8. M. B considère subir une inégalité de traitement par rapport à cinq de ses collègues qui, n'ayant ni son ancienneté, ni ses qualités professionnelles ni pour quatre d'entre eux le bénéfice des examens et concours qu'il a réussis, ont obtenu des progressions de carrière dans la fonction et la qualification souhaitée bien plus rapides que la sienne. Il affirme que cette différence de traitement repose " soit sur son état de santé soit sur une activité ou une absence d'activité de nature syndicale ". Toutefois, il se borne à procéder par simple allégation sans apporter aucun élément circonstancié susceptible de faire présumer une atteinte au principe de l'égalité de traitement par la métropole Aix-Marseille-Provence. Dès lors, le moyen tiré de l'existence d'une discrimination à son encontre doit être écarté.
9. Il résulte de tout ce qui précède qu'en l'absence de fautes engageant la responsabilité de la métropole Aix-Marseille-Provence, M. B n'est pas fondé à demander la condamnation de celle-ci à lui verser une somme en réparation de ses préjudices, alors d'ailleurs qu'en tout état de cause, il n'établit pas la réalité des préjudices tant financier que moral qu'il soutient avoir subis.
Sur les frais d'instance
10. Les dispositions de l'article L.761-1 du code de justice administrative font obstacle à ce que soit mise à la charge de la métropole Aix-Marseille-Provence, qui n'est pas la partie perdante à la présente instance, la somme que M. B demande au titre des frais exposés et non compris dans les dépens.
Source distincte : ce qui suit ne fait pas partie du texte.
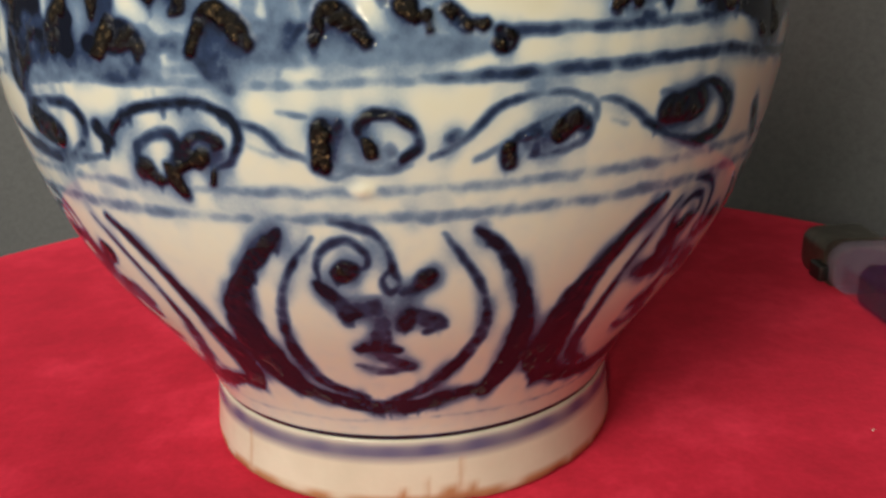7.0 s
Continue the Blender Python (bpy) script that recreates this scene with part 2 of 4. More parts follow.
class Skin:
    """A band of the vase's wall between two heights (mm), as a fine grid of points that takes painted strokes:
    cobalt (0 to 1) and the iron spots where the pigment was heaped."""

    def __init__(self, z0, z1, step, half=96.0, turn=0.3):
        zz = np.linspace(z0, z1, 2000)
        rr = radius(zz)
        ss = np.concatenate([[0], np.cumsum(np.hypot(np.diff(zz), np.diff(rr)))])
        n = int(ss[-1] / step) + 1
        self.z = np.interp(np.linspace(0, ss[-1], n), ss, zz)
        self.r = radius(self.z)
        self.s = np.linspace(0, ss[-1], n)
        self.zz, self.ss, self.step, self.half, self.turn = zz, ss, self.s[1], half, turn
        front = np.arange(-half, half + turn / 2, turn)
        self.nf = len(front)
        self.th = np.concatenate([front, np.arange(half + 3, 360 - half - 1, 3.0)])
        self.cobalt = np.zeros((n, len(self.th)))
        self.iron = np.zeros((n, len(self.th)))
        self.washes, self.beads = [], []

    def dab(self, field, th, z, wide, dens, soft):
        s = np.interp(z, self.zz, self.ss)
        r = float(np.interp(z, self.z, self.r)) * math.pi / 180
        reach = wide / 2 + soft
        i0, i1 = int((s - reach) / self.step), int((s + reach) / self.step) + 2
        j0, j1 = int((th - reach / r + self.half) / self.turn), int((th + reach / r + self.half) / self.turn) + 2
        i0, j0, i1, j1 = max(i0, 0), max(j0, 0), min(i1, len(self.s)), min(j1, self.nf)
        if i0 >= i1 or j0 >= j1:
            return
        d = np.hypot((self.s[i0:i1] - s)[:, None], ((self.th[j0:j1] - th) * r)[None])
        v = np.clip((reach - d) / (2 * soft), 0, 1)
        v = dens * v * v * (3 - 2 * v)
        np.maximum(field[i0:i1, j0:j1], v, out=field[i0:i1, j0:j1])

    def lift(self, th, z, wide, part_, soft):
        mask = np.zeros_like(self.cobalt)
        self.dab(mask, th, z, wide, part_, soft)
        self.cobalt *= 1 - 0.25 * mask
        self.iron *= 1 - 0.25 * mask

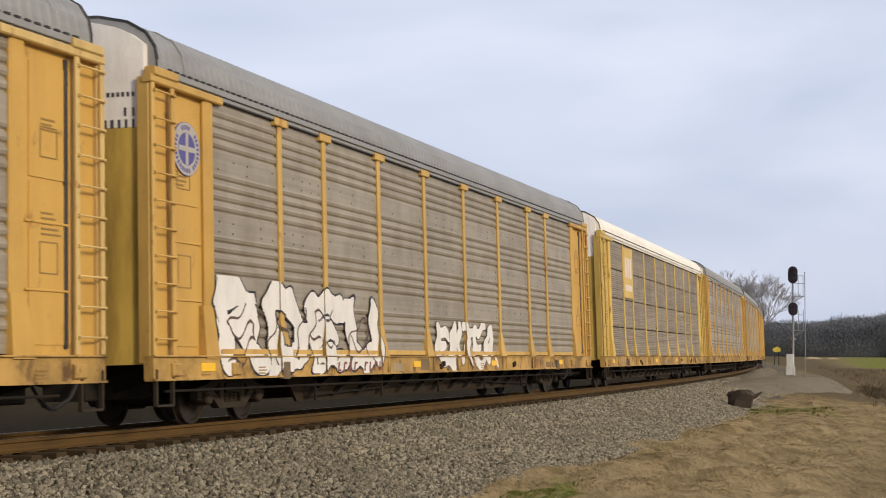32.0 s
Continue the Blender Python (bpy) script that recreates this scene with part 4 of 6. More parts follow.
def build_truck(car, x, index):
    tm = cached("truck", truck_meshes)
    t = part("truck", tm["bolster"], car, "grimy four-wheel truck", at=pose(x, 0, 0))
    for flip in (Matrix(), TURN180):
        part("side_frame", tm["side_frame"], t, at=flip.copy())
        for dx in (-0.15, 0.0, 0.15):
            part("spring", tm["spring"], t, at=flip @ pose(dx, 0, 0))
        for dx in (-0.9, 0.9):
            part("bearing_cap", tm["bearing_cap"], t, at=flip @ pose(dx, 0, 0))
    for dx in (-0.9, 0.9):
        w = part("wheelset", tm["wheelset"], t, "steel wheels on an axle", at=pose(dx, 0, 0.42))
        WHEELSETS.append((w, index, x + dx, dx))
    for dx in (-0.42, 0.42):
        part("brake_beam", tm["brake_beam"], t, at=pose(dx, 0, 0))


def autorack(index, label, frame_mat, panel, roof, kind="fine", door=None, doortop=None, sill=None, post=None, under=None, seams=False, corner=None, foot=None, skip=(), rows=None, jamb=None, eave=None, door_marks=False, caps=False):
    """One covered car-carrier wagon: body, doors, ladders, underframe and trucks. skip: bays whose top rows carry a plate instead."""
    car = tagged(new("autorack_wagon"), label, "railway wagon", "wagons of the freight train")
    fm = PAINTS[frame_mat]
    pm = PAINTS[post or frame_mat]
    sm = PAINTS[sill or {"yellow": "yellow_sill", "golden": "yellow_sill", "lemon": "yellow_sill"}.get(frame_mat, frame_mat)]
    tall = 0.10 if kind == "coarse" else 0.0
    part("roof", cached(("roof", tall), lambda: roof_mesh(tall)), car, mat=ROOFS[roof])
    part("roof_flashing", cached("flashing", roof_edge_mesh), car, mat=PAINTS[eave] if eave else ROOFS[roof])
    part("rib_end", cached("rib_end", rib_end_mesh), car)["kind"] = "stuff"
    for e in (-1, 1):
        part("roof_end_seal", cached(("seal", e, tall), lambda: seam_mesh(e * 13.27, 0.035, tall)), car)
        if e > 0:
            # solid black strip painted for the shade in the recess beside the ladder
            part("door_gap", cached(("gap", e), lambda: Shape().box(min(e * 12.74, e * 12.82), max(e * 12.74, e * 12.82), -1.545, -1.46, 1.2, 5.15).mesh("door_gap", BLACKPAINT)), car)
    for x in (-12.45, 12.45):
        part("roof_seam", cached(("seam", x, tall), lambda: seam_mesh(x, 0.03, tall)), car, mat=ROOFS[roof])
    for flip in (Matrix(), TURN180):
        near = flip == Matrix()
        part("side_sill", cached("sill", sill_mesh), car, at=flip.copy(), mat=sm)
        if kind == "smooth":
            xs = [-12.72 + 1.107 * i for i in range(24)]
        else:
            xs = [-EDGE] + POSTS + [EDGE]
            for x in POSTS:
                po = part("post", cached(("post", kind, caps), lambda: post_mesh(kind == "coarse" or caps)), car, at=flip @ pose(x, 0, 0), mat=pm)
                part("post_foot", cached("post_foot", post_foot_mesh), po, mat=PAINTS[foot] if foot else pm)
        if kind == "smooth":
            for x in xs[1:-1]:
                part("post", cached("thinpost", lambda: Shape().bevel_box(-0.035, 0.035, -1.60, -1.53, 0.72, EAVE, 0.01).bevel_box(-0.06, 0.06, -1.665, -1.53, 0.70, 1.12, 0.015).mesh("post", PAINTS["silver"])), car, at=flip @ pose(x, 0, 0), mat=pm)
        for i, (a, b) in enumerate(zip(xs[:-1], xs[1:])):
            lo, hi = (a + 0.01, b - 0.01) if kind == "smooth" else (a + (0.004 if i == 0 else 0.08), b - (0.004 if i == len(xs) - 2 else 0.08))
            w, mid = hi - lo, (lo + hi) / 2
            n = 4 if kind == "fine" else 1
            total = EAVE - FLOOR
            for r in range(n):
                if near and (i, r) in skip:
                    continue
                h = total / n - (0.046 if n > 1 else 0.0)
                m = PANELS[rows[r] if rows else panel]
                pk = "smooth" if kind == "smooth" else ("coarse" if n == 1 else "fine")
                part("panel", cached(("panel", round(w, 3), round(h, 3), pk), lambda: panel_mesh(w, h, pk)), car, at=flip @ pose(mid, -HW, FLOOR + r * total / n), mat=m)
        if kind != "smooth":
            for e in (-1, 1):
                cm = cached(("corner", e), lambda: corner_meshes(e, kind))
                for name in ("corner_plate", "corner_post", "end_post", "eave_bracket", "ladder", "stirrup_step"):
                    if near or name in ("corner_plate", "corner_post", "end_post"):
                        o = part(name, cm[name], car, at=flip.copy(), mat=IRON_LIGHT if name == "stirrup_step" else PAINTS[eave] if eave and name == "eave_bracket" else PAINTS[jamb] if jamb and name == "corner_post" else PAINTS[corner or "worn_yellow"] if (corner or frame_mat in ("yellow", "golden", "lemon")) and name in ("corner_plate", "corner_post") else fm)
                        if name == "ladder":
                            for k in range(10):
                                part("rung", cm["rung"], o, at=pose(0, 0, 1.35 + 0.415 * k), mat=fm)
        else:
            for e in (-1, 1):
                lo, hi = (12.74, 13.42) if e > 0 else (-13.42, -12.74)
                part("corner_plate", cached(("smoothcorner", e), lambda: Shape().bevel_box(lo, hi, -1.59, -1.50, 0.72, EAVE, 0.03).mesh("corner_plate", fm)), car, at=flip.copy(), mat=fm)
                if near:
                    cm = cached(("corner", e), lambda: corner_meshes(e, kind))
                    o = part("ladder", cached(("lowladder", e), lambda: Shape().bevel_box(lo + 0.06, lo + 0.12, -1.66, -1.58, 0.9, 3.3, 0.015).bevel_box(hi - 0.1, hi - 0.04, -1.66, -1.58, 0.9, 3.3, 0.015).mesh("ladder", fm)), car, mat=fm)
                    for k in range(6):
                        part("rung", cm["rung"], o, at=pose(0, 0, 1.1 + 0.4 * k), mat=fm)
    fascia = cached("fascia", lambda: Shape().bevel_box(-HALF + 0.05, HALF - 0.05, -1.61, -1.49, EAVE - 0.04, EAVE + 0.03, 0.015).bevel_box(-HALF + 0.05, HALF - 0.05, 1.49, 1.61, EAVE - 0.04, EAVE + 0.03, 0.015).mesh("eave_rail", fm))
    part("eave_rail", fascia, car, mat=PAINTS[eave] if eave else ROOFS[roof])
    # black strip that paints the shaded gap between panel tops and roof
    seal = cached("eave_seal", lambda: Shape().box(-EDGE, EDGE, -1.615, -1.55, EAVE - 0.056, EAVE - 0.038).mesh("eave_seal", BLACKPAINT))
    if not eave and kind != "smooth":
        part("eave_seal", seal, car)
    if eave:
        tick = cached("tick", lambda: Shape().box(-0.045, 0.045, -1.652, -1.6, EAVE + 0.03, EAVE + 0.125).mesh("eave_tick", BLACKPAINT))
        for i in range(84):
            part("eave_tick", tick, car, at=pose(-11.0 + 0.27 * i, 0, 0))
    if kind == "coarse":
        def rail():
            sh = Shape()
            for a, b in zip(([-EDGE] + POSTS), (POSTS + [EDGE])):
                sh.bevel_box(a + 0.2, b - 0.2, -1.585, -1.53, 1.125, 1.225, 0.01)
            return sh.mesh("bottom_rail", fm)
        part("bottom_rail", cached("bottomrail", rail), car, mat=fm)["kind"] = "stuff"

        def rivets():
            sh, rr = Shape(), random.Random(5)
            for a, b in zip(([-EDGE] + POSTS), (POSTS + [EDGE])):
                for z in (2.05, 3.08, 4.11):
                    for k in range(5):
                        for dz in (0.05, 0.22):
                            if rr.random() < 0.62:
                                x, zz = a + (b - a) * (0.1 + 0.2 * k) + rr.uniform(-0.03, 0.03), float(z) + dz
                                sh.add([(x - 0.022, -1.5535, zz), (x, -1.5535, zz - 0.024), (x + 0.022, -1.5535, zz), (x, -1.5535, zz + 0.024), (x, -1.561, zz)], [(0, 1, 4), (1, 2, 4), (2, 3, 4), (3, 0, 4)])
            return sh.mesh("rivet", IRON)
        part("rivet", cached("rivets", rivets), car)["kind"] = "stuff"
    if kind == "fine":
        def clips():
            sh = Shape()
            for a, b in zip(([-EDGE] + POSTS), (POSTS + [EDGE])):
                for r in range(1, 5):
                    z = FLOOR + r * (EAVE - FLOOR) / 4 - 0.02
                    x = (a + b) / 2
                    sh.bevel_box(x - 0.022, x + 0.022, -1.585, -1.54, z - 0.075, z + 0.055, 0.008)
            return sh.mesh("panel_clip", PANELS["grey"])
        part("panel_clip", cached("clips", clips), car, mat=PANELS[panel])["kind"] = "stuff"

        def brackets():
            # bolted lugs that hold the sheets to the posts
            sh = Shape()
            for x in POSTS:
                for r in range(1, 4):
                    z = FLOOR + r * (EAVE - FLOOR) / 4 - 0.02
                    for d in (-0.105, 0.105):
                        for dz in (-0.12, 0.08):
                            sh.bevel_box(x + d - 0.035, x + d + 0.035, -1.60, -1.54, z + dz, z + dz + 0.07, 0.01)
            return sh.mesh("post_lug", fm)
        part("post_lug", cached("lugs", brackets), car, mat=pm)["kind"] = "stuff"
    dm, dt = PAINTS[door or "olive"], PAINTS[doortop or "palewhite"]
    for e in (-1, 1):
        d = part("end_door", cached(("door", e, seams), lambda: door_mesh(e, 0.98, 4.55, seams)), car, "bowed steel end doors", mat=dm)
        part("end_door_top", cached(("doortop", e, seams), lambda: door_mesh(e, 4.552, None, seams)), d, mat=dt)
        if door_marks:
            part("door_lettering", cached(("doorbars", e), lambda: door_bars(e)), d)["kind"] = "stuff"
        if seams:
            part("door_seam", cached(("doorseam", e), lambda: door_trim(e)), d)["kind"] = "stuff"
            part("door_latch", cached(("latch", e), lambda: door_latches(e)), d)["kind"] = "stuff"
    um = cached("under", underframe_meshes)
    gm = under if under else GIRDER
    part("centre_sill", um["centre_sill"], car)
    if kind != "smooth":
        part("side_girder", um["side_girder"], car, mat=gm)
        # the braces' dark iron colour also paints their slanted shadows on the plate
        for i in range(13):
            part("girder_brace", um["girder_brace"], car, at=pose(-6.9 + 1.15 * i, 0, 0))
    for name in ("coupler_front", "coupler_rear", "air_reservoir", "brake_pipe", "air_hose_front", "air_hose_rear"):
        part(name.replace("_front", "").replace("_rear", ""), um[name], car)
    for x in (-TRUCK, TRUCK):
        build_truck(car, x, index)
    CARS.append((car, index))
    return car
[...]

Dans les circonstances de l'espèce, il n'y a pas lieu de faire application de ces dispositions et de mettre à la charge de M. B une somme au titre des frais exposés par la métropole Aix-Marseille-Provence et non compris dans les dépens.
D E C I D E :
Article 1er : La requête de M. B est rejetée.
Article 2 : Les conclusions présentées par la métropole Aix-Marseille-Provence sur le fondement de l'article L. 761-1 du code de justice administrative sont rejetées.
Article 3 : Le présent jugement sera notifié à M. A B et à la métropole Aix-Marseille-Provence.
Délibéré après l'audience du 8 février 2023, à laquelle siégeaient :
Mme Hameline, présidente,
Mme Felmy, première conseillère,
Mme Hétier-Noël, première conseillère.
Rendu public par mise à disposition au greffe le 2 mars 2023.
La rapporteure,
signé
C. Hétier-Noël
La présidente,
signé
M.-L. Hameline
La greffière,
signé
B. Marquet
La République mande et ordonne au préfet des Bouches-du-Rhône en ce qui le concerne ou à tous commissaires de justice à ce requis en ce qui concerne les voies de droit commun contre les parties privées, de pourvoir à l'exécution de la présente décision.